After years of reading challenging books, I ran across the Lee Child books and rediscovered the joys of pure escapist page-turners. Being a lit teacher, I have definitely been guilty of a certain snobbishness about these kinds of books. Not any more.
posted by kozad at 1:52 PM on October 14, 2008


Inspired by this thread, I've tried my hand at writing some man fiction.
posted by Astro Zombie at 1:52 PM on October 14, 2008


TKChrist, I wish I could favorite your Vardis Fisher suggestion more than once.

Another author that I find many men like, yet few women do, is Ed Abbey. Frequently called juvenile, offensive and idiotic.
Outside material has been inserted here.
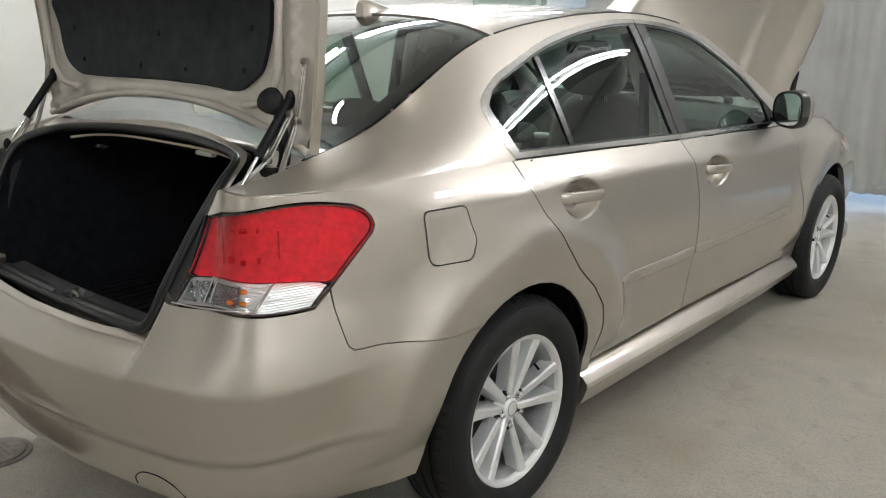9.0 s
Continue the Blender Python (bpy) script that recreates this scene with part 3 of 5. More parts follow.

Yet oh so good.
The Fools Progress always makes me want to shoot the fridge, bake some bread, drink a bottle of whiskey, load the truck with the old dog and my rifles and then head off to die in the hills of my youth. Really.

I haven't read the article yet (you know . . . work and all that crap) but I was surprised to see a Jack Reacher novel in the first illustration. I just finished reading one last night. I should have stopped after the first third of the book when I figured out who really was doing all of the killing, but I had to know if it was really as idiotically simplistic as I thought it was going to be. It was. It was not great literature. Not even some type of magical man-lit.
posted by Seamus at 2:28 PM on October 14, 2008


I was weirded out to see newly produced Destroyer audiobooks on sale at a gas station – I guess it’s just the thing to pass the time if your driving through miles and miles of empty space with only the odd grainsilo as a landmark. Though their not called audiobooks – they’re movies in your mind.